§ **Material provided**:
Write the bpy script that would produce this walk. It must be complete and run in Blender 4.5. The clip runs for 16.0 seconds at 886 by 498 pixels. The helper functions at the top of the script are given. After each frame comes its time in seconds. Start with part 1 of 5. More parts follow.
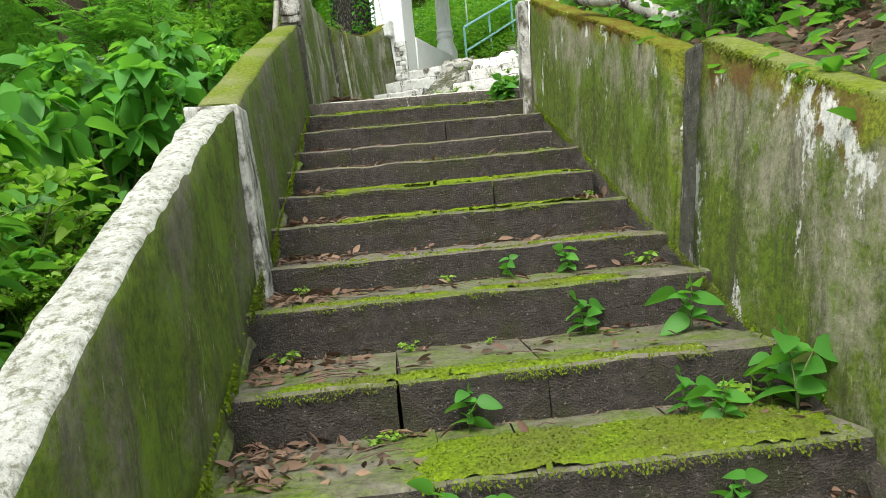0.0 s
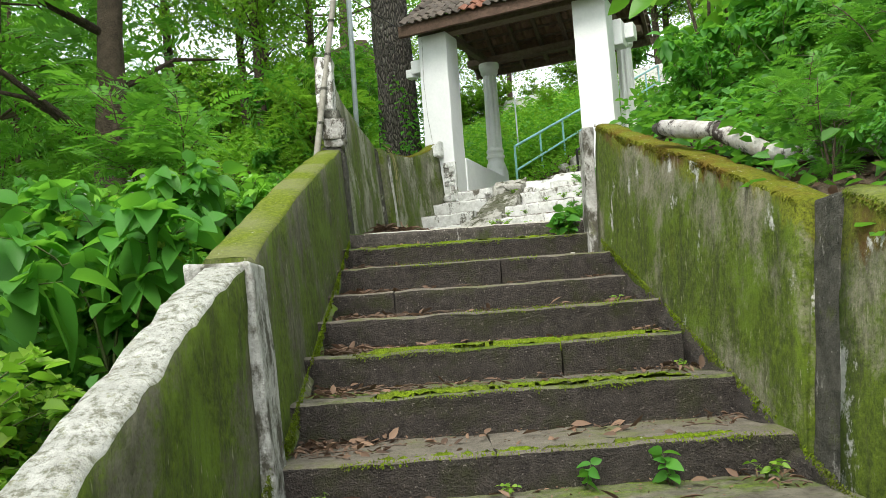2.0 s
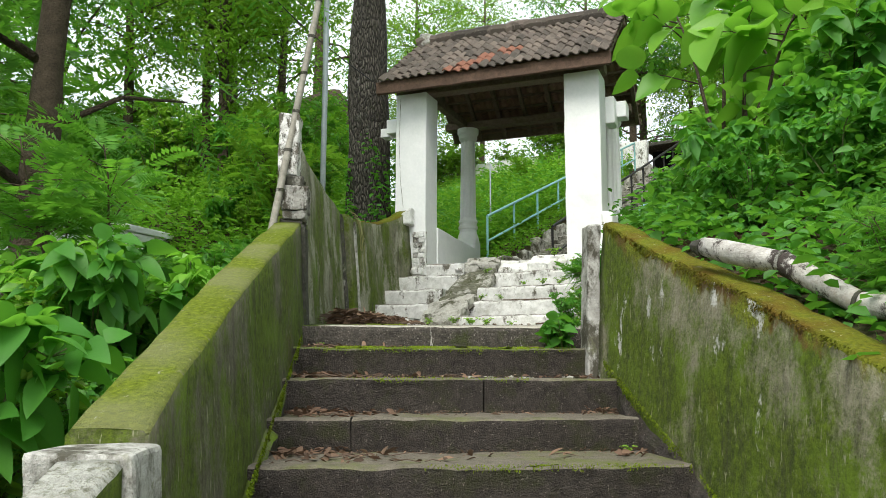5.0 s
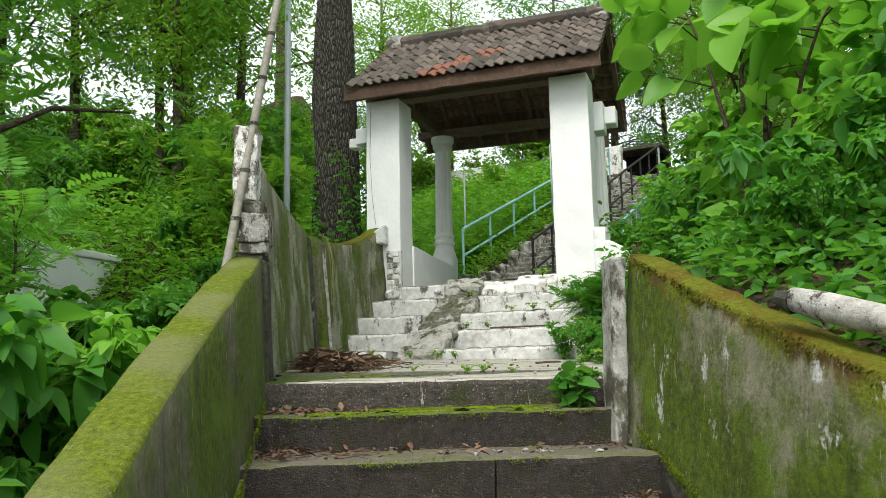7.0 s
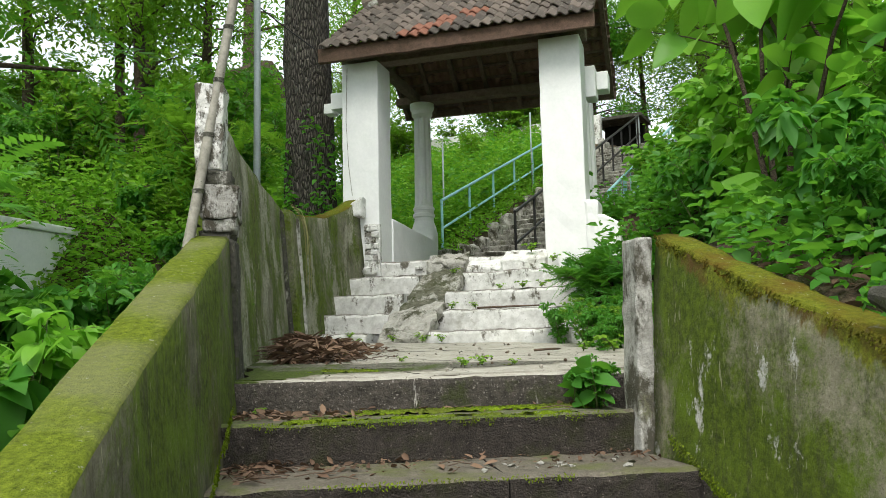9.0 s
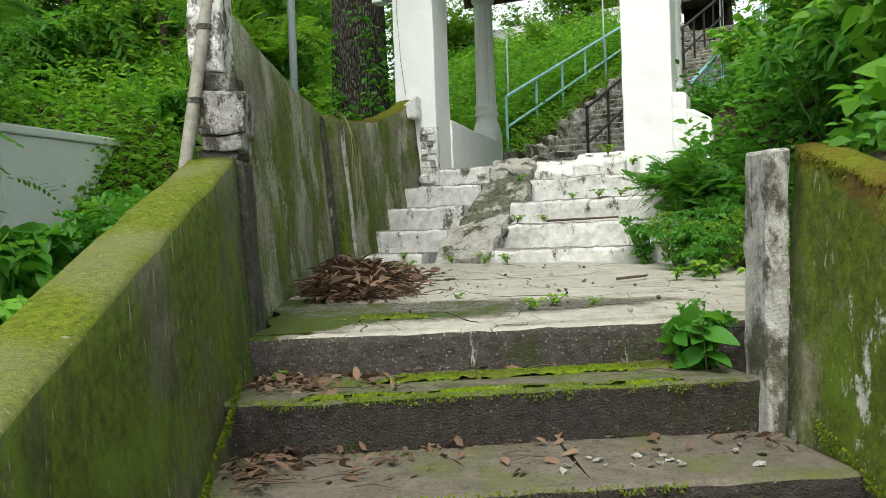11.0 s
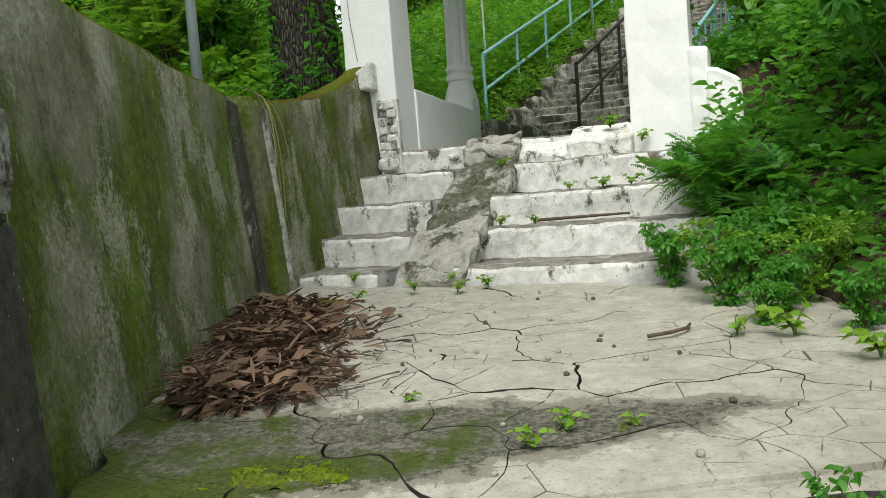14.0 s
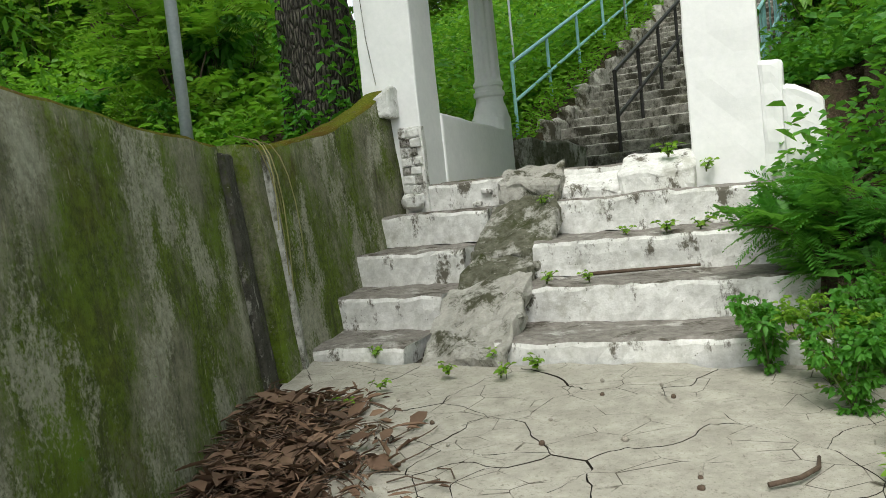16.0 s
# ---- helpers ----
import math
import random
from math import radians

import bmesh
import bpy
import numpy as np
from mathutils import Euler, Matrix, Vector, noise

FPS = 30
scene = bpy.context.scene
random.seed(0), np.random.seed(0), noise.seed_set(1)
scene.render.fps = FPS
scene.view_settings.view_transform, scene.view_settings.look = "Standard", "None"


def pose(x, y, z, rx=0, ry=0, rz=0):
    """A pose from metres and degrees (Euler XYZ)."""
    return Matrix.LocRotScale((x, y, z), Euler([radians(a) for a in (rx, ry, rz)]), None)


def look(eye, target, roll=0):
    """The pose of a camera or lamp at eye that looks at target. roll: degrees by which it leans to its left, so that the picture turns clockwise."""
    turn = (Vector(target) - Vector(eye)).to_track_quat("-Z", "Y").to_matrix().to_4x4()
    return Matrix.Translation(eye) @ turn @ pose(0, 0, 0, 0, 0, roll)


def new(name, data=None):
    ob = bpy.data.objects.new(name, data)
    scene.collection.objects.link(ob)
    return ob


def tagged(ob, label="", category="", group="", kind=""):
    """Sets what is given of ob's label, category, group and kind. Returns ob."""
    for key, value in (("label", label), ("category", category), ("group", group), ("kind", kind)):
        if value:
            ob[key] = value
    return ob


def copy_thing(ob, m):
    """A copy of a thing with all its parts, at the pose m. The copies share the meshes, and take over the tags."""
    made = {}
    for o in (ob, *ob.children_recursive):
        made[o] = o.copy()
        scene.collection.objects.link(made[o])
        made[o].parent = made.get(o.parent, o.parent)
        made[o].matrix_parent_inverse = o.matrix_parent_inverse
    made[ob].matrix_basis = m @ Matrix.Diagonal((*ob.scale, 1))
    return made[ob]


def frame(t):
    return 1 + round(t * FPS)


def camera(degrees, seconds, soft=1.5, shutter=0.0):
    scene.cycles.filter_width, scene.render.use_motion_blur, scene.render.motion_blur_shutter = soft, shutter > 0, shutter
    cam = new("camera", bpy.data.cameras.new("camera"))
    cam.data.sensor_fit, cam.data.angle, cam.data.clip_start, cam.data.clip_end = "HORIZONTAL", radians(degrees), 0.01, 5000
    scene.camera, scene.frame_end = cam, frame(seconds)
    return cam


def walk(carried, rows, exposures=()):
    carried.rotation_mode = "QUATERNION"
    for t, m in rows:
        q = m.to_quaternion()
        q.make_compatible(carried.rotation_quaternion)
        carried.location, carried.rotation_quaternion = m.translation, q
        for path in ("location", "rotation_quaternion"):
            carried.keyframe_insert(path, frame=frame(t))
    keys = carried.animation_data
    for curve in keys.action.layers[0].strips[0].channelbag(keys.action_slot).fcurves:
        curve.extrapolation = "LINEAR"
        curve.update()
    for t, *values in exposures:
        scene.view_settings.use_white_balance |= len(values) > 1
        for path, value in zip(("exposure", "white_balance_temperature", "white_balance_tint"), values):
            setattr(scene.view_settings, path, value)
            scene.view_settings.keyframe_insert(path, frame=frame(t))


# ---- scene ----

§ **What you are asked to do**: In the material above, find each line that contains the word "keys", and select it.

§ **Correct answer**:
    keys = carried.animation_data
    for curve in keys.action.layers[0].strips[0].channelbag(keys.action_slot).fcurves:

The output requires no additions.